# [WHAT THIS TASK INVOLVES]
Write the data out again in full, with no departure from the original.

:: GIVEN MATERIAL

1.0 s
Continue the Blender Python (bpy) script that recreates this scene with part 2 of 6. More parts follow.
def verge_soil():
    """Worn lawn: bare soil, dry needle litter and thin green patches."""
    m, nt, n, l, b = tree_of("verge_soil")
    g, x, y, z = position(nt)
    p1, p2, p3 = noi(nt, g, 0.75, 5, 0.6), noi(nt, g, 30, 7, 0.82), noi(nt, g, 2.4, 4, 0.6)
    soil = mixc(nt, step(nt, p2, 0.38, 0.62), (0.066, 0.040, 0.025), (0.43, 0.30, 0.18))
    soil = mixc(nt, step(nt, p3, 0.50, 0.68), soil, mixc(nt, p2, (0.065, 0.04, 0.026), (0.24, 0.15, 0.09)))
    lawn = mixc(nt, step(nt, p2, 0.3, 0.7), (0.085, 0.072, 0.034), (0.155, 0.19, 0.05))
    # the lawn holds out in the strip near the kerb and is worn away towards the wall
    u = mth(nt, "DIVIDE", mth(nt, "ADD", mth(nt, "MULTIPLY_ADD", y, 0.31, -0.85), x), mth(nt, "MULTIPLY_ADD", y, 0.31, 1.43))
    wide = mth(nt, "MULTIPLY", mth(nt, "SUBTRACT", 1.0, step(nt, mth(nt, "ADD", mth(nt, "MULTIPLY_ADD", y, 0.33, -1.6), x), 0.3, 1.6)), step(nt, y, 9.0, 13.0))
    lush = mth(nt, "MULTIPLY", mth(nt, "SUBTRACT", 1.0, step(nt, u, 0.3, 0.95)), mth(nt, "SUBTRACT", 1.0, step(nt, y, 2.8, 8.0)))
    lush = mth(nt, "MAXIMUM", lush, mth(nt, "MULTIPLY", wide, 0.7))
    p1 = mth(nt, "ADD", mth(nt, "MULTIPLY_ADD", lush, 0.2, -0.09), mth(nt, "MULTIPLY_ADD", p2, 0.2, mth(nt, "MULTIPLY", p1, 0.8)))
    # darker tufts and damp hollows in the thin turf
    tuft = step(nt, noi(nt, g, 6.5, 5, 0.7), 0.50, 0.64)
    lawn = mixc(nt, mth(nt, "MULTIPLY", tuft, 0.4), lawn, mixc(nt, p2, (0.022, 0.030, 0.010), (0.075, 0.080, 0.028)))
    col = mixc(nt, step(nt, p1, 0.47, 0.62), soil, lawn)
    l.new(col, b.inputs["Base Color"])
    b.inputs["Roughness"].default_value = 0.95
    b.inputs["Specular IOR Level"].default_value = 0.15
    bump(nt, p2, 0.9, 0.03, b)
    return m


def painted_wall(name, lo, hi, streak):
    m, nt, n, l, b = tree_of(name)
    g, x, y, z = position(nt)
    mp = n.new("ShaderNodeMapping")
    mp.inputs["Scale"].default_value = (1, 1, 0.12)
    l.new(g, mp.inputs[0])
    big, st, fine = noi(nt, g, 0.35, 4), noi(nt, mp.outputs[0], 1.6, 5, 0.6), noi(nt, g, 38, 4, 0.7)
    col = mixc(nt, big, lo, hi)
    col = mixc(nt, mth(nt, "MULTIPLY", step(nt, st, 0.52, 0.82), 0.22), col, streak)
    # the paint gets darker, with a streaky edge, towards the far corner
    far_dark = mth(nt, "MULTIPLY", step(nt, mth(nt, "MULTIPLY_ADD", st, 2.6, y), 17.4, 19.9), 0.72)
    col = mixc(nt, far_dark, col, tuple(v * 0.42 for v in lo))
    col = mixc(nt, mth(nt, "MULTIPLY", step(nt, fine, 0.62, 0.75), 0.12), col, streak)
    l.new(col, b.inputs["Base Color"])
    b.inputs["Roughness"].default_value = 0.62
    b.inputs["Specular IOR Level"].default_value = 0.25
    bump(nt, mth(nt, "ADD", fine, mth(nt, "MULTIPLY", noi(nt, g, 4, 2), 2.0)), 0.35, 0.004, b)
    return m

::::

# [RESPONSE TO THIS EXERCISE]
1.0 s
Continue the Blender Python (bpy) script that recreates this scene with part 2 of 6. More parts follow.
def verge_soil():
    """Worn lawn: bare soil, dry needle litter and thin green patches."""
    m, nt, n, l, b = tree_of("verge_soil")
    g, x, y, z = position(nt)
    p1, p2, p3 = noi(nt, g, 0.75, 5, 0.6), noi(nt, g, 30, 7, 0.82), noi(nt, g, 2.4, 4, 0.6)
    soil = mixc(nt, step(nt, p2, 0.38, 0.62), (0.066, 0.040, 0.025), (0.43, 0.30, 0.18))
    soil = mixc(nt, step(nt, p3, 0.50, 0.68), soil, mixc(nt, p2, (0.065, 0.04, 0.026), (0.24, 0.15, 0.09)))
    lawn = mixc(nt, step(nt, p2, 0.3, 0.7), (0.085, 0.072, 0.034), (0.155, 0.19, 0.05))
    # the lawn holds out in the strip near the kerb and is worn away towards the wall
    u = mth(nt, "DIVIDE", mth(nt, "ADD", mth(nt, "MULTIPLY_ADD", y, 0.31, -0.85), x), mth(nt, "MULTIPLY_ADD", y, 0.31, 1.43))
    wide = mth(nt, "MULTIPLY", mth(nt, "SUBTRACT", 1.0, step(nt, mth(nt, "ADD", mth(nt, "MULTIPLY_ADD", y, 0.33, -1.6), x), 0.3, 1.6)), step(nt, y, 9.0, 13.0))
    lush = mth(nt, "MULTIPLY", mth(nt, "SUBTRACT", 1.0, step(nt, u, 0.3, 0.95)), mth(nt, "SUBTRACT", 1.0, step(nt, y, 2.8, 8.0)))
    lush = mth(nt, "MAXIMUM", lush, mth(nt, "MULTIPLY", wide, 0.7))
    p1 = mth(nt, "ADD", mth(nt, "MULTIPLY_ADD", lush, 0.2, -0.09), mth(nt, "MULTIPLY_ADD", p2, 0.2, mth(nt, "MULTIPLY", p1, 0.8)))
    # darker tufts and damp hollows in the thin turf
    tuft = step(nt, noi(nt, g, 6.5, 5, 0.7), 0.50, 0.64)
    lawn = mixc(nt, mth(nt, "MULTIPLY", tuft, 0.4), lawn, mixc(nt, p2, (0.022, 0.030, 0.010), (0.075, 0.080, 0.028)))
    col = mixc(nt, step(nt, p1, 0.47, 0.62), soil, lawn)
    l.new(col, b.inputs["Base Color"])
    b.inputs["Roughness"].default_value = 0.95
    b.inputs["Specular IOR Level"].default_value = 0.15
    bump(nt, p2, 0.9, 0.03, b)
    return m


def painted_wall(name, lo, hi, streak):
    m, nt, n, l, b = tree_of(name)
    g, x, y, z = position(nt)
    mp = n.new("ShaderNodeMapping")
    mp.inputs["Scale"].default_value = (1, 1, 0.12)
    l.new(g, mp.inputs[0])
    big, st, fine = noi(nt, g, 0.35, 4), noi(nt, mp.outputs[0], 1.6, 5, 0.6), noi(nt, g, 38, 4, 0.7)
    col = mixc(nt, big, lo, hi)
    col = mixc(nt, mth(nt, "MULTIPLY", step(nt, st, 0.52, 0.82), 0.22), col, streak)
    # the paint gets darker, with a streaky edge, towards the far corner
    far_dark = mth(nt, "MULTIPLY", step(nt, mth(nt, "MULTIPLY_ADD", st, 2.6, y), 17.4, 19.9), 0.72)
    col = mixc(nt, far_dark, col, tuple(v * 0.42 for v in lo))
    col = mixc(nt, mth(nt, "MULTIPLY", step(nt, fine, 0.62, 0.75), 0.12), col, streak)
    l.new(col, b.inputs["Base Color"])
    b.inputs["Roughness"].default_value = 0.62
    b.inputs["Specular IOR Level"].default_value = 0.25
    bump(nt, mth(nt, "ADD", fine, mth(nt, "MULTIPLY", noi(nt, g, 4, 2), 2.0)), 0.35, 0.004, b)
    return m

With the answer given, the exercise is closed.